◆ **What is expected**
Give only the number of lines in the data that include the string "parts".

◆ **Dataset records**
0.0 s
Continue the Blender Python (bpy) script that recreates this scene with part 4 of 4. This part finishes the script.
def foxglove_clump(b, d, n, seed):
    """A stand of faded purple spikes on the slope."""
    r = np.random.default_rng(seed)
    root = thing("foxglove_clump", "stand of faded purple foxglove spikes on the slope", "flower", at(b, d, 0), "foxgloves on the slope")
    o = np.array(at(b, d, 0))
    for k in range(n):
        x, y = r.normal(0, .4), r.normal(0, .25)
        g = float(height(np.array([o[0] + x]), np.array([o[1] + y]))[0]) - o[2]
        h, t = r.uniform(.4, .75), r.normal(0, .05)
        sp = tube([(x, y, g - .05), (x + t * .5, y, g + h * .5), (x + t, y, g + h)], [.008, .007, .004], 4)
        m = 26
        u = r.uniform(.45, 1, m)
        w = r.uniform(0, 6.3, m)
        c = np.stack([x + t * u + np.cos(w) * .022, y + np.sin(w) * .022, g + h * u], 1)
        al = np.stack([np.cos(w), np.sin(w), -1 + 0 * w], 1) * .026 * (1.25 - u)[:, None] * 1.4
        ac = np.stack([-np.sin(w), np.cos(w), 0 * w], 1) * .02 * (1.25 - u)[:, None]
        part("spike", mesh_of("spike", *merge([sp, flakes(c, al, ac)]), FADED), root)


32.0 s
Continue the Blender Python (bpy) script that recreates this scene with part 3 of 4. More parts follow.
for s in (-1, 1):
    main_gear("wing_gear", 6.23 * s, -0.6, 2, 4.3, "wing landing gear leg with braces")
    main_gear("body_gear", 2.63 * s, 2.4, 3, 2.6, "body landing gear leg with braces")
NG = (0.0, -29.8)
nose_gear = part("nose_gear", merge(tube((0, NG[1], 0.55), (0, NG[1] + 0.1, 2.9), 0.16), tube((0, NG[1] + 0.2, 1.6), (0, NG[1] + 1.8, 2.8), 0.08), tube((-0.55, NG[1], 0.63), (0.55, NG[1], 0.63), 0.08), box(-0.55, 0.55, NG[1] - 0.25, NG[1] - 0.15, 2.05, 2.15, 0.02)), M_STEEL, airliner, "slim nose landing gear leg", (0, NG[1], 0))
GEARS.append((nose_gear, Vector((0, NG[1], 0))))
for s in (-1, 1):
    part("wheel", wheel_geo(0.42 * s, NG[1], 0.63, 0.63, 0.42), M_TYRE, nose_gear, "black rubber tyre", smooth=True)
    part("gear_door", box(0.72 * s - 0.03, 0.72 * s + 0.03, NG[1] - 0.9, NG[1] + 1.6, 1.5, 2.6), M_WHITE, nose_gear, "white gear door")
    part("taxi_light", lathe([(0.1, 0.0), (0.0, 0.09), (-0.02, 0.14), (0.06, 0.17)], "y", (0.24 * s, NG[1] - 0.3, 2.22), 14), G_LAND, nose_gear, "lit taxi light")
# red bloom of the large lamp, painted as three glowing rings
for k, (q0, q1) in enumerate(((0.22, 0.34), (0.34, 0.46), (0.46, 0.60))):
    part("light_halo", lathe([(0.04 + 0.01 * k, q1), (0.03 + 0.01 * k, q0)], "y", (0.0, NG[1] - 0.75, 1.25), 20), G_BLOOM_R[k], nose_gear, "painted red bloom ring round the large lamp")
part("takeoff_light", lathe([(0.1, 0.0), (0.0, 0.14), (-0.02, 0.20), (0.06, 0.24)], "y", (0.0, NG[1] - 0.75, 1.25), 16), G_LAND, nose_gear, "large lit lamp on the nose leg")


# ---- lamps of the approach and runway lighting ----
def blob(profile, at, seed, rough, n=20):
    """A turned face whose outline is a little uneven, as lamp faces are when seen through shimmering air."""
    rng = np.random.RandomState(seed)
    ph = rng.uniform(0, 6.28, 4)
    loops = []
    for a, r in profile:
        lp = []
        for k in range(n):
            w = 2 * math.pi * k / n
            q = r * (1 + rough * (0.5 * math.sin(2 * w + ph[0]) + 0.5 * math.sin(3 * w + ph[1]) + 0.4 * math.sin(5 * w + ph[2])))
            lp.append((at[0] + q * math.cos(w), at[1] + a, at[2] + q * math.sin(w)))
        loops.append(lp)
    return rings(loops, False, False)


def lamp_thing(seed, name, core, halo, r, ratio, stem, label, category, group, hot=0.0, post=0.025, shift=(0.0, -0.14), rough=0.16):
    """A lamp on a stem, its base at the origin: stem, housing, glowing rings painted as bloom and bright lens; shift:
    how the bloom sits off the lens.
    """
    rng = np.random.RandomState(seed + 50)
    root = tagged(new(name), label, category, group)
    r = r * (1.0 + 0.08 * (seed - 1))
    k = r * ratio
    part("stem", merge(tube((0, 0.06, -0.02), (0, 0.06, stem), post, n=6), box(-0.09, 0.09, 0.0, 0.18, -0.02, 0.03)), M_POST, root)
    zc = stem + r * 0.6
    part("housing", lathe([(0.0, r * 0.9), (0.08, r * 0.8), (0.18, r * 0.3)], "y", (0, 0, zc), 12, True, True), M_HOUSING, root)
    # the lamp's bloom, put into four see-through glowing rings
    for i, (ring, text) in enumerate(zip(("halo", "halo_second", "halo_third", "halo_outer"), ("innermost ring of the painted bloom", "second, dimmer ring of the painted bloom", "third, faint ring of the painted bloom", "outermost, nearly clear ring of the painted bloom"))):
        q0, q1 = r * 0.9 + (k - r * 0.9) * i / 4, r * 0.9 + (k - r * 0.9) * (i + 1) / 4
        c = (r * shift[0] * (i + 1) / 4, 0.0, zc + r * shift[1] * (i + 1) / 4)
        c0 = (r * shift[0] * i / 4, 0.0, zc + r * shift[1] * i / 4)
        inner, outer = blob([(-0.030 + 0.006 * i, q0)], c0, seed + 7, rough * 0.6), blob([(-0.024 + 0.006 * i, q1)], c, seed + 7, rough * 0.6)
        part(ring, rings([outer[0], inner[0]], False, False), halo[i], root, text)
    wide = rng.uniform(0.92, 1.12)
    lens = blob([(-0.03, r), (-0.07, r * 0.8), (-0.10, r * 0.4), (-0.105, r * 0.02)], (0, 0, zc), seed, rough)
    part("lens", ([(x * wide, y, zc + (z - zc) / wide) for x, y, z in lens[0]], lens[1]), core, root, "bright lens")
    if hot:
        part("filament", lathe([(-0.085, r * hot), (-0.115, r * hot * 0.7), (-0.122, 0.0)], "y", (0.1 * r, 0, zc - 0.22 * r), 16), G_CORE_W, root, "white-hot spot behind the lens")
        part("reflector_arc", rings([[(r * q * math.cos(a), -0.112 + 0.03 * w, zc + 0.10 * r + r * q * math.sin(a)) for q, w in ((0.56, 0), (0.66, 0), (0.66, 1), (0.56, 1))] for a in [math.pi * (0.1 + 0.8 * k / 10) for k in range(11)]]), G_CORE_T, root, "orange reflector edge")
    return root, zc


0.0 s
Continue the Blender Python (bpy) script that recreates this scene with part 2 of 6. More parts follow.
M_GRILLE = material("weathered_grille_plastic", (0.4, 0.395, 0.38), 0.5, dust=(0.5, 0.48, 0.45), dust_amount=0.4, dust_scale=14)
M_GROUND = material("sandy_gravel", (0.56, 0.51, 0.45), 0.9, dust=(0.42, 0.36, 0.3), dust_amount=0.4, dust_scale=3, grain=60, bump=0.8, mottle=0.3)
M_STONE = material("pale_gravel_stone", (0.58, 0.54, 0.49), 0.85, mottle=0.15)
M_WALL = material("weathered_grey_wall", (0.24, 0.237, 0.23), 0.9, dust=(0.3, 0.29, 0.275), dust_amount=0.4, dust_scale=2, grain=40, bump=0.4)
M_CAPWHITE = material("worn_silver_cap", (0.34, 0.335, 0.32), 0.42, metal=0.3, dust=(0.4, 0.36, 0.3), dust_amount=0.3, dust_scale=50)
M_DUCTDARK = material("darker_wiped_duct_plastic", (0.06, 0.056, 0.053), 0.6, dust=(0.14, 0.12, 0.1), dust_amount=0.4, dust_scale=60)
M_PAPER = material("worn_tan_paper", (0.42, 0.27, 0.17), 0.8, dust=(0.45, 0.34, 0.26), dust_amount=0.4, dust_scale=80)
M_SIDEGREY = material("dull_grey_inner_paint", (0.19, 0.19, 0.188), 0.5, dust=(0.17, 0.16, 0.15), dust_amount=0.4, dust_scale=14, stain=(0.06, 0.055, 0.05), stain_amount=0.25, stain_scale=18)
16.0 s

◆ **Correct response**
2